Ama aynı zamanda Emperyalizm Barzani aracılığıyla 45 milyar dolarlık bölge petrollerinin üzerine oturacak. Barzani şimdiden Exxon, Chevron, Hunt Oil, Addax, Heritage Oil, Total, Gazprom gibi petrol tekelleriyle ortaklıklar kurmuş durumda. (Yılmaz Özdil, Hürriyet, 28 Haziran 2014) Ayrıca, yüksek kapasiteli yeni bir rafinerinin kuruluş çalışmaları başlatılmış durumda. (Milliyet, 8 Temmuz 2014)
Sonuç: Barzani Kürdistanı Halklara kan kusturmak demektir!
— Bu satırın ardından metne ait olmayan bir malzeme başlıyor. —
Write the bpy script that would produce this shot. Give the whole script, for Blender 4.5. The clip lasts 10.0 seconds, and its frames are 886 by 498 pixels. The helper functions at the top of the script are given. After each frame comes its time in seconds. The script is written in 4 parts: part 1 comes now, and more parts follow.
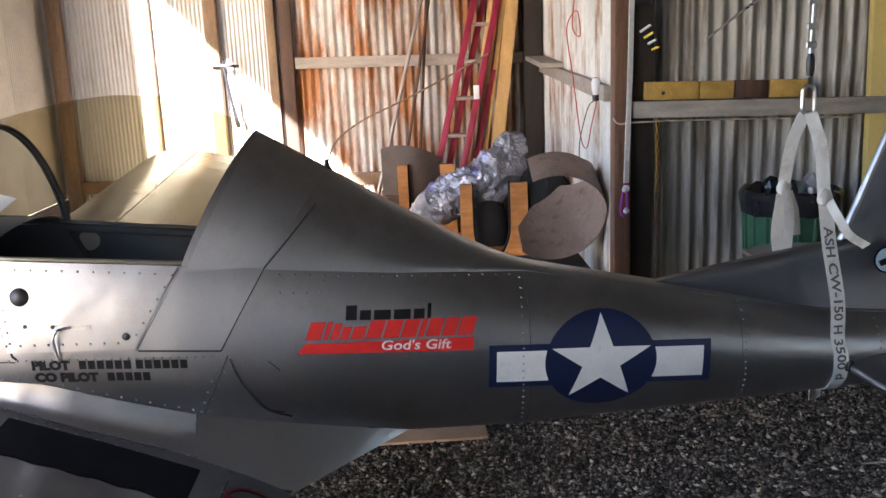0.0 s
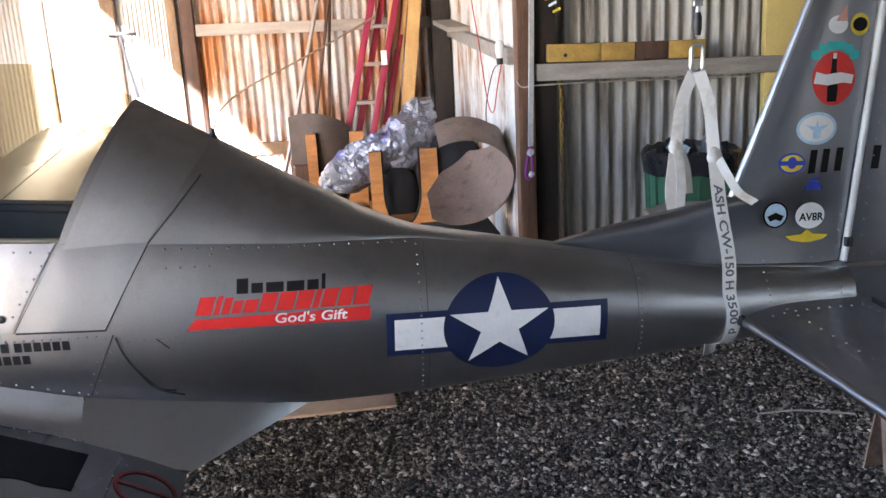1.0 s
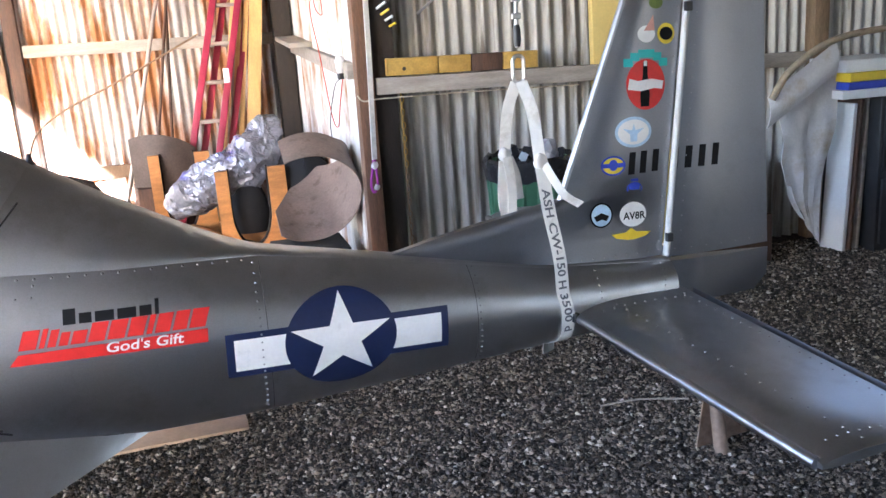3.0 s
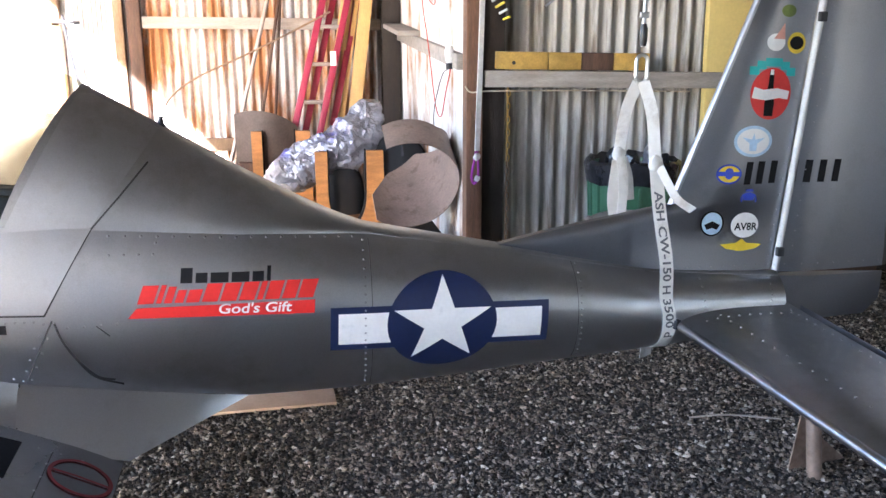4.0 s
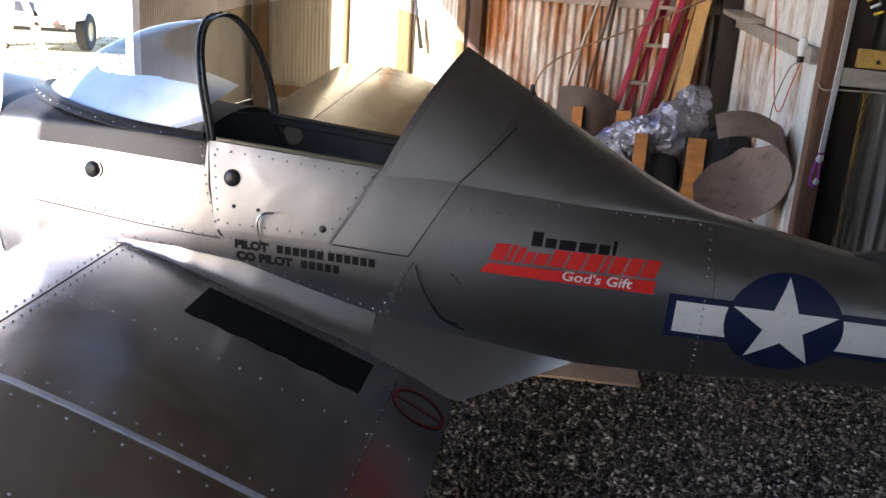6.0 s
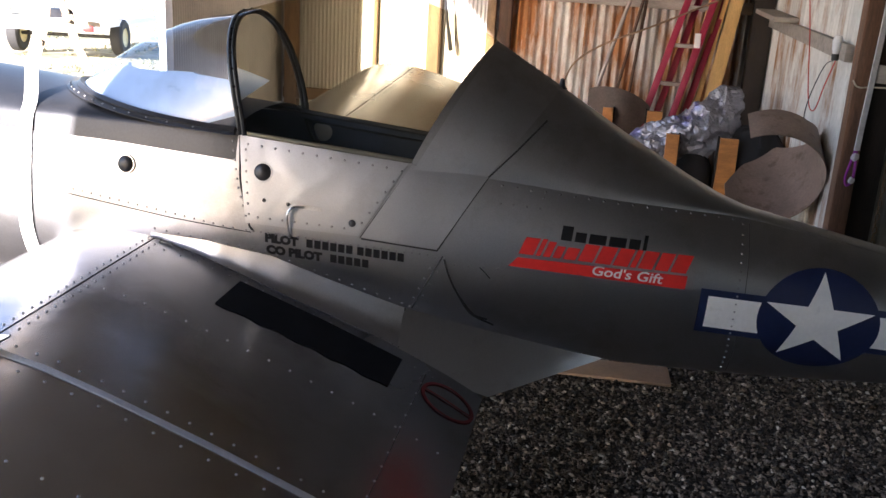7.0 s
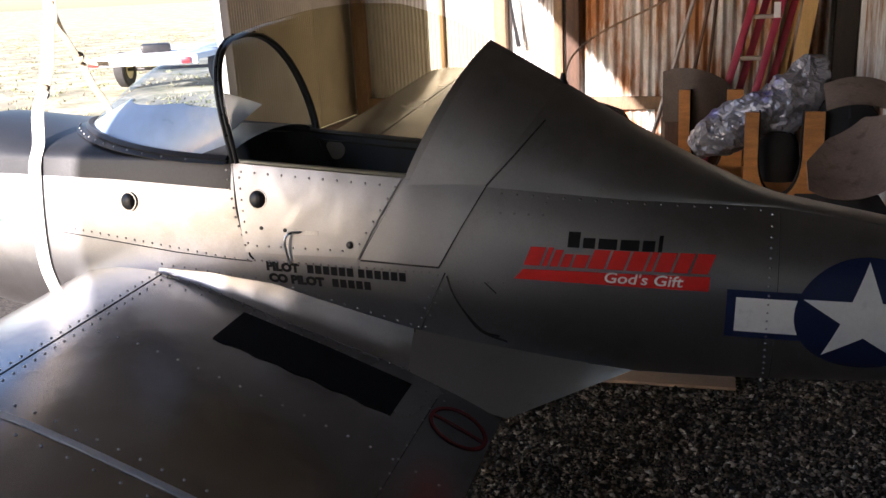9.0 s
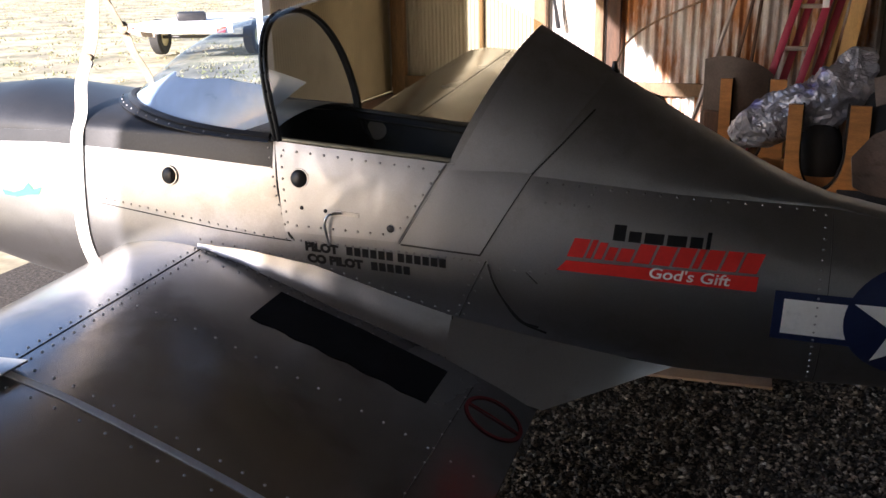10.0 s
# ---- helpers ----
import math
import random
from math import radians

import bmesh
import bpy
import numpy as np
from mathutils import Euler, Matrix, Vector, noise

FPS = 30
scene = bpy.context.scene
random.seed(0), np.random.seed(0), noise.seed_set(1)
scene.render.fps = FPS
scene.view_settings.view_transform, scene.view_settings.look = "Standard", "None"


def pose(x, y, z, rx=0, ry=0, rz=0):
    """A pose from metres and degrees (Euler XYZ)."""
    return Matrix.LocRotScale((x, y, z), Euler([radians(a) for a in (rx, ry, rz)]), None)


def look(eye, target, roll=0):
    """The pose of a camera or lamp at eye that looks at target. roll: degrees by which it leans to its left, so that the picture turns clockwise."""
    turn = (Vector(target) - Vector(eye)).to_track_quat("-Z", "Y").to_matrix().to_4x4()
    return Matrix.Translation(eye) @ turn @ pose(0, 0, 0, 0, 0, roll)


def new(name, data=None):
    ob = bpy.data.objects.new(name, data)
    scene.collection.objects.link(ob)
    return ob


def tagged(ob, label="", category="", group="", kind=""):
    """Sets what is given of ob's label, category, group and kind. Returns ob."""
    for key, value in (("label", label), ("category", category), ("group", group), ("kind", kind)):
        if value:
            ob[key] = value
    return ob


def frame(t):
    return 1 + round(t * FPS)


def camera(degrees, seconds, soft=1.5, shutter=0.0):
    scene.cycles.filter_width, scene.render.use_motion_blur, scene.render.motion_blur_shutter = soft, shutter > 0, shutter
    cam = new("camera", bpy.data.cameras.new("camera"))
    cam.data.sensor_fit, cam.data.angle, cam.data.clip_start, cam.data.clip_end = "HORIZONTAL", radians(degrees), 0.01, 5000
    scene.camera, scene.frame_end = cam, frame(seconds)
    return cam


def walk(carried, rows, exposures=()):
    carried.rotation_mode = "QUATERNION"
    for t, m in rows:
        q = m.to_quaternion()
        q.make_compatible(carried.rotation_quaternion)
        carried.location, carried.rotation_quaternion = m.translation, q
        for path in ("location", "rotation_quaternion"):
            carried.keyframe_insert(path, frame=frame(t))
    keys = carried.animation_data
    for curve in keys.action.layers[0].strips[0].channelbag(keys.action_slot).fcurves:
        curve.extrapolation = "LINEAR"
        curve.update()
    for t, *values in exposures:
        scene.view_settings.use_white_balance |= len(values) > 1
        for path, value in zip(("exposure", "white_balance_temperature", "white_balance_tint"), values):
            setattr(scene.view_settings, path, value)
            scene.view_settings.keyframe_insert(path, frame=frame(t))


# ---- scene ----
cam = camera(53.0, 10.0)
PATH = [
    (0, (-0.066, 0.035, 1.501), (-0.023, 1.986, 1.064), -2.3),
    (0.5, (0.01, 0.048, 1.497), (0.146, 1.986, 1.021), -2.3),
    (1, (0.016, 0.069, 1.486), (0.226, 1.991, 0.971), -2.9),
    (1.5, (0.065, 0.045, 1.499), (0.331, 1.954, 0.965), -3.3),
    (2, (0.107, 0.014, 1.48), (0.52, 1.897, 0.947), -4.0),
    (2.2, (0.133, 0.023, 1.488), (0.596, 1.893, 0.952), -4.1),
    (3.3, (0.059, 0.037, 1.479), (0.581, 1.903, 0.984), -3.5),
    (3.5, (0.039, 0.049, 1.467), (0.532, 1.921, 0.963), -1.9),
    (4, (-0.002, 0.036, 1.467), (0.339, 1.942, 0.964), -0.1),
    (4.5, (-0.052, 0.005, 1.478), (0.194, 1.929, 0.99), 1.4),
    (5, (-0.118, 0.02, 1.466), (-0.059, 1.949, 0.943), 2.6),
    (5.5, (-0.176, 0.007, 1.471), (-0.32, 1.923, 0.918), 3.6),
    (6, (-0.198, -0.005, 1.466), (-0.465, 1.893, 0.897), 3.8),
    (7.3, (-0.191, -0.009, 1.431), (-0.564, 1.875, 0.874), 2.2),
    (7.5, (-0.114, 0.041, 1.446), (-0.53, 1.906, 0.858), 0.5),
    (8, (0.038, 0.134, 1.467), (-0.417, 1.992, 0.882), -1.3),
    (8.5, (0.082, 0.182, 1.469), (-0.457, 2.03, 0.927), -2.5),
    (9, (0.086, 0.208, 1.443), (-0.512, 2.031, 0.878), -3.1),
    (9.5, (0.069, 0.225, 1.433), (-0.534, 2.026, 0.806), -2.1),
    (10, (0.032, 0.231, 1.458), (-0.615, 2.022, 0.847), -1.3),
]
EXPOSURES = [(0, 3.5, 5800, 20), (0.5, 3.85, 5800, 20), (1, 4.1, 5700, 20), (2, 4.5, 5600, 20), (3.5, 4.65, 5600, 20), (4.5, 4.5, 5600, 20), (5, 3.9, 5650, 20), (5.5, 3.3, 5700, 20), (6.2, 3.0, 5800, 20), (7.5, 2.65, 6050, 22), (8, 2.5, 6100, 22), (8.5, 2.15, 6200, 22), (9, 2.1, 6200, 22), (9.3, 2.55, 6150, 22), (9.7, 2.6, 6150, 22), (10, 2.0, 6200, 22)]
walk(cam, [(t, look(eye, target, roll)) for t, eye, target, roll in PATH], EXPOSURES)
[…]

Özetle IŞİD ve Gazze saldırılarının başlıca hedefi Kürt Sorunu için “Emperyalist Çözüm”ün hayata geçirilmesi, Barzani Kürdistanı’nın kurulması, sonsuz mezhep savaşlarının tohumlarının ekilmesidir.
Failler mi?
Başta ABD Emperyalizmi olmak üzere, emperyalizm, emperyalizmin maşası İsrail, uşak Tayyipgil, Barzani, Suudi Arabistan, Katar!
Bize düşen mi?
Türkiye devrimcilerinin Amerikancı Kürt Hareketlerinin akıntısına kapılmaması, bu emperyalist oyuna gelmemesi gerekir. Şu aşamada HDP’nin kuyruğuna takılmak emperyalist çözümden yana tavır almaktır.
Aslında, yüzyıllardır bir arada yaşayan halklar demokratik çözümü eninde sonunda geliştireceklerdir.
Ancak, şu unutulmamalıdır: Emperyalist “çözüm”(!) rüzgârına kapılmak emperyalizme kan verirken, bölge halklarına kan kusturacaktır.